Apple’s ‘apple’ is not just an apple. It is an apple with a bite taken out of it. Elsewhere, symbolic representations of devil horns proliferate – to be expected on heavy metal t-shirts and album covers; perhaps less so throughout myriad children’s TV shows and movies across our streaming channels. Yet they are there.  

The ‘One-Eye’ symbol has been associated variously with freemasonry, Luciferanism, Satanism and the occult. It appears in anything from pop videos to movie posters to political protest logos (“Just Stop Oil” anyone?). Even a ubiquitous pose-for-camera for celebrity photo-shoots. Once you clock it, you’d amazed how prevalent this symbol is across our culture.  

Does it signify anything? Or nothing at all? 

You have to assume that the creators of such symbols don’t include them by accident. Some are hidden in plain sight; others are brazen and bold. Either way, they are meant to be there. But why? 

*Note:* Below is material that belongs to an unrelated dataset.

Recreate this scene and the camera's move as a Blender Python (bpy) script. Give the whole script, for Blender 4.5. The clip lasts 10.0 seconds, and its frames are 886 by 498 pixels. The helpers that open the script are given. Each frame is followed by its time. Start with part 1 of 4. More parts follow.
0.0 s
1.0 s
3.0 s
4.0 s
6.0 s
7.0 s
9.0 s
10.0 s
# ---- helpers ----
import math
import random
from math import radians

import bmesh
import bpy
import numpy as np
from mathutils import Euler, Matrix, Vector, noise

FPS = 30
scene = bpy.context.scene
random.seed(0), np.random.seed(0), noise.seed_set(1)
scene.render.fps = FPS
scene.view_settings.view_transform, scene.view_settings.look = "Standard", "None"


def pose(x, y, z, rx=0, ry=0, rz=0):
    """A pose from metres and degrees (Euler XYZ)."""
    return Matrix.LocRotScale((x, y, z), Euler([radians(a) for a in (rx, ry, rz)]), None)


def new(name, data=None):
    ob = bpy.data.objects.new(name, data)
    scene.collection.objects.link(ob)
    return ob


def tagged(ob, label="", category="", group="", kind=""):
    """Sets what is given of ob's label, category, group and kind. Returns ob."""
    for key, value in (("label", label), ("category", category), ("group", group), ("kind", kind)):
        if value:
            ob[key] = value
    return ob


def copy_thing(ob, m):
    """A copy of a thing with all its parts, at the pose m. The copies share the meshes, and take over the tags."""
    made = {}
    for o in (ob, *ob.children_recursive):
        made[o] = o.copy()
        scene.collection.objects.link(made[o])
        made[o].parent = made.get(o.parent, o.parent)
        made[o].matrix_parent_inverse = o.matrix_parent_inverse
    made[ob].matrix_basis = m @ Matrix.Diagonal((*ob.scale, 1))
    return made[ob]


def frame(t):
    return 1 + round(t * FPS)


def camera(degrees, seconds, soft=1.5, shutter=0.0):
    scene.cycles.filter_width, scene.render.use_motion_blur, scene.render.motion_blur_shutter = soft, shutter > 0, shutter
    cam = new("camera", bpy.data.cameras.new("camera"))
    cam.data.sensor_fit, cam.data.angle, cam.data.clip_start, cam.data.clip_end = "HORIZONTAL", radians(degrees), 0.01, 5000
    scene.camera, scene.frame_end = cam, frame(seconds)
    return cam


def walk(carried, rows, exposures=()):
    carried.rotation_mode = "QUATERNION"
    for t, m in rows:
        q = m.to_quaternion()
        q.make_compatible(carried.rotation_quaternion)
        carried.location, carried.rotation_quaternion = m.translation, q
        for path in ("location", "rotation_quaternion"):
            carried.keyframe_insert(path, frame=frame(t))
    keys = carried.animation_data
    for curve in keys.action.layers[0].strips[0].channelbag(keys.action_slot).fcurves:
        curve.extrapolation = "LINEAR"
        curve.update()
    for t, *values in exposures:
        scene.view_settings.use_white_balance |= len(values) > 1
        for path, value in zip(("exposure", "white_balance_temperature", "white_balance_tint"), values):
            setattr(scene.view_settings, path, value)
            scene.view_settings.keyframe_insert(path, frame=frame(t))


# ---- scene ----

Symbols have always been used in the casting of spells. These days, we give so much head space to the consumption of culture, myriad symbols flashing in and out of our consciousness as we scroll ever onward, have we any idea what spells we are subjecting ourselves to – irrespective of whether we believe they are effective or not? 

Against such murkiness, perhaps this season of Christmas rolling into the New Year is a good time to consider what some might consider the ultimate symbol appearing in our reality of the Seen: the Incarnation.  

In a way, Christ identified himself as the visible interface between the seen and the unseen when he said: Whoever has seen me has seen the Father.  

And yet, the Incarnation also transcends the mere symbolic. Yes, Christ points to an unseen reality, but he is also the ‘thing’ itself. He is both Seen and Unseen in one. Not a symbol pointing to something else, but the thing to which all symbols ultimately point: the central reality in the universe where God and creation meet.